Jens Mühlhaus. (Foto: Dominik Parzinger)

Immer wieder sonntags: Die Mitglieder unseres Kuratoriums erzählen im Wechsel, was in der vergangenen Woche wichtig für sie war. Heute: Jens Mühlhaus, Vorstand beim unabhängigen Ökostrom-Anbieter Green City AG.

Klimareporter°: Herr Mühlhaus, am Freitag fand der erste bundesweite Schülerstreik fürs Klima statt. Beginnt eine neue Umweltbewegung?

Jens Mühlhaus: Greta Thunberg, die 16-jährige Schülerin aus Stockholm und Initiatorin dieser Bewegung, hat einige der stärksten Sätze der globalen Umweltbewegung geprägt, die ich je gehört habe:

"Es heißt, ich sollte in die Schule gehen. Aber warum soll ein junger Mensch für die Zukunft lernen, wenn niemand genug tut, um diese Zukunft zu bewahren? Was nützt es, Wissen zu erwerben, wenn die wichtigsten Erkenntnisse der besten Wissenschaftler von unseren Politikern ignoriert werden?"

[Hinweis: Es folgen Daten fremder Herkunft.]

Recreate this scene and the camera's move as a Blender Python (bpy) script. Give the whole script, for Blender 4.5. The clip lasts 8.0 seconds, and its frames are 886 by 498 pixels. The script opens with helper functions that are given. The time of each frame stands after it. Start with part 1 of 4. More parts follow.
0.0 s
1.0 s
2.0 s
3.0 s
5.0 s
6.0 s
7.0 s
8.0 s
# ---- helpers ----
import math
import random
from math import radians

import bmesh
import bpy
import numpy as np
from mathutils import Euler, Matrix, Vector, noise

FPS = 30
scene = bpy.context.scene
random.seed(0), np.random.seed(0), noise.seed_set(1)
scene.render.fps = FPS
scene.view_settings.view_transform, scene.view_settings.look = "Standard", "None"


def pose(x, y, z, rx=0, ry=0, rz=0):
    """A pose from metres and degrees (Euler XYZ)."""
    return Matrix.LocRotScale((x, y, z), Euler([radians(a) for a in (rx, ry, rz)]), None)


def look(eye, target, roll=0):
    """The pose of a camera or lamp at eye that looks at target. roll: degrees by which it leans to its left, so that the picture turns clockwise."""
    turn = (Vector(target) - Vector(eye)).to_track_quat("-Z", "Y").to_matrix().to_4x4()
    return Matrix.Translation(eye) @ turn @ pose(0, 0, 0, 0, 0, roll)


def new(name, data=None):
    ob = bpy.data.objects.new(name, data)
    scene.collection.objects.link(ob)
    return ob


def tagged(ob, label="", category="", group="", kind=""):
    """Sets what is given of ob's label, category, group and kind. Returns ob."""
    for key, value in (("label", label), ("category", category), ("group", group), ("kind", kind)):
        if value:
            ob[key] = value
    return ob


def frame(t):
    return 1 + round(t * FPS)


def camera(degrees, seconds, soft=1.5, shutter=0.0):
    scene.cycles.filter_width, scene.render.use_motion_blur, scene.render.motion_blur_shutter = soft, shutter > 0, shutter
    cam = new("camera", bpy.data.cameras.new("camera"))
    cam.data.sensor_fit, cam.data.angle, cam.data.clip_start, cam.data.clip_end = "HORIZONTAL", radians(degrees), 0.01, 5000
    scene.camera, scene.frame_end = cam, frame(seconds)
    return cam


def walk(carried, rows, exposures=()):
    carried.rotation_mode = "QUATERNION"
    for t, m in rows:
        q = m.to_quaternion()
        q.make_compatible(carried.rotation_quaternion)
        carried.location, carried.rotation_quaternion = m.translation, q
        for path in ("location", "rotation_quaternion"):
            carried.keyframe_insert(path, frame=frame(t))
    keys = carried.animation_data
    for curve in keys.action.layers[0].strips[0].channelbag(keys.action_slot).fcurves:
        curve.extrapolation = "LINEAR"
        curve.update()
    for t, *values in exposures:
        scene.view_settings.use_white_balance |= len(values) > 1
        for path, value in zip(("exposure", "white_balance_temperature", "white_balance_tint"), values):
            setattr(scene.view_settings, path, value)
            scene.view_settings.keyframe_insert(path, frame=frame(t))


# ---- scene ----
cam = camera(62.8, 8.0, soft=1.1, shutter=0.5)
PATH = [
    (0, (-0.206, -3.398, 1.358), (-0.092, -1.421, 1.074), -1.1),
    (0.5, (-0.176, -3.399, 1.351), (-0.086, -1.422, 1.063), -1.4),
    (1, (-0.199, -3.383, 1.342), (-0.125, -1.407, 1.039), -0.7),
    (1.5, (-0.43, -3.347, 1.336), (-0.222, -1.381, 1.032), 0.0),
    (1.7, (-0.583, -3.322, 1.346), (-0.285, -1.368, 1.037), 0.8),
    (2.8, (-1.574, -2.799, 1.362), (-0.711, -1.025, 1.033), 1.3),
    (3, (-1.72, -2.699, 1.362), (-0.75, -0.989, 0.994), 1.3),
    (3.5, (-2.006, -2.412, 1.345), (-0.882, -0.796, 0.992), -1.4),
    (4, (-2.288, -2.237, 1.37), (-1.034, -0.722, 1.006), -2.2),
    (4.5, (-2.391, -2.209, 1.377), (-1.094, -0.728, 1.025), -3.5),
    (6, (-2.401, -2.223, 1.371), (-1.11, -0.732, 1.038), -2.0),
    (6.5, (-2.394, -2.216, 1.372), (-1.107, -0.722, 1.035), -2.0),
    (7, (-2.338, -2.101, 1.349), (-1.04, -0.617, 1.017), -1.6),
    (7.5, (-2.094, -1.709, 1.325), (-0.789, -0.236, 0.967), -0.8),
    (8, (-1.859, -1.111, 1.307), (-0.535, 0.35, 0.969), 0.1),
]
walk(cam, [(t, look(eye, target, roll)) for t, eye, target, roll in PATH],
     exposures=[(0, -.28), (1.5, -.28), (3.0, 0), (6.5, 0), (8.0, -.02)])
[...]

Sie trifft damit nicht nur inhaltlich den Punkt, sondern drückt auch das Unbehagen und die Ungeduld einer ganzen Generation aus. Wir haben es ganz sicher mit einer neuen, aber auch einer ganz anderen Umweltbewegung zu tun. Die Diskussion um den Klimawandel hat die Achillesferse unserer Gesellschaft erreicht – die Kinder und Jugendlichen.

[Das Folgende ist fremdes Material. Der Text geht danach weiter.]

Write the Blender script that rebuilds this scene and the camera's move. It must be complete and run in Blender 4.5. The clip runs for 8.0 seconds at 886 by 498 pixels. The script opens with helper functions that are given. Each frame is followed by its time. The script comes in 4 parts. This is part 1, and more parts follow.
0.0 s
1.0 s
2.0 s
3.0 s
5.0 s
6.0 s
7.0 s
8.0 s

Bewundernswert und ergreifend zugleich, wie tausende Schülerinnen und Schüler diesen Freitag auf die Straße gegangen sind. Es trifft einen ins Mark, mit welcher Präzision und Abgeklärtheit sie den Klimaproblemen begegnen. Die Wirkung ihrer Sprechchöre und Plakate ist enorm. Da müsste es eigentlich auch dem überzeugtesten Klimawandelleugner kalt den Rücken runterlaufen.

Die mediale Aufmerksamkeit ist der "Fridays for future"-Bewegung schon sicher. Jetzt heißt es, dran zu bleiben. Und nicht vom Kurs abbringen lassen. Auch wenn in Bayern bereits wieder an die Schulpflicht appelliert wird.

Erinnert euch an Gretas Klarheit! Wir steuern auf eine globale Katastrophe zu, von der meine Generation nur die Anfänge mitbekommt. Die, die jetzt auf die Straße gehen, müssen heutige energiepolitische Fehlentscheidungen ausbaden. Wenn nicht sie die Politik wachrütteln können, wer dann?

Die Renewables Grid Initiative bringt Netzbetreiber, Bürger und Umweltorganisationen ins Gespräch, um die Energiewende voranzutreiben. Wie können so unterschiedliche Akteure zusammenkommen?

Diskussionen um den Netzausbau ähneln denen, die wir beim Bau unserer Windparks erleben. Die Transformation des Energiesektors bringt Spannungen mit sich, auf die man reagieren und die man ernst nehmen muss. Nur durch partizipative Ansätze, Einbindung von Bürgern, Kommunen, Umweltorganisationen und Co können wir hier Verständnis und Akzeptanz schaffen. Das kann monetärer Art, aber auch rein informativ sein.

Der Ausbau der Erneuerbaren birgt so viel Potenzial für Panikmache, Populismus und Fake News, dass die reine Aufklärung schon ein Schritt in die richtige Richtung ist. Hier braucht es Grundsatzarbeit. Welcher Verbraucher weiß schon, unter welchen Bedingungen und Regularien Stromtrassen oder Windparks entstehen? Transparenz, Augenhöhe und Aufgeschlossenheit sind im Dialog unerlässlich. Die globalen und nationalen Klimaziele schaffen wir nur gemeinsam. Das muss jedem bewusst sein.

Und was war Ihre Überraschung der Woche?

Bei Green City haben wir in dieser Woche unsere repräsentative Untersuchung unter Privatanlegern in Bezug auf die Attraktivität von erneuerbaren Energien ausgewertet. 60 Prozent der Bundesbürger sehen demnach in der Förderung der Erneuerbaren einen zentralen Baustein des Klimaschutzes. 30 Prozent halten ein direktes Investment beim Anlagen-Bauer für attraktiv.

Überraschend: Nur sechs Prozent haben auch tatsächlich investiert. Vielen ist noch immer nicht bewusst, welchen Hebel jeder einzelne umlegen kann. Mit nur kleinen Beiträgen können große Klimavorhaben in die Tat umgesetzt werden.

Fragen: Friederike Meier

Der Beitrag wurde am 21. Januar korrigiert: Greta Thunberg ist 16 statt 15 Jahre alt.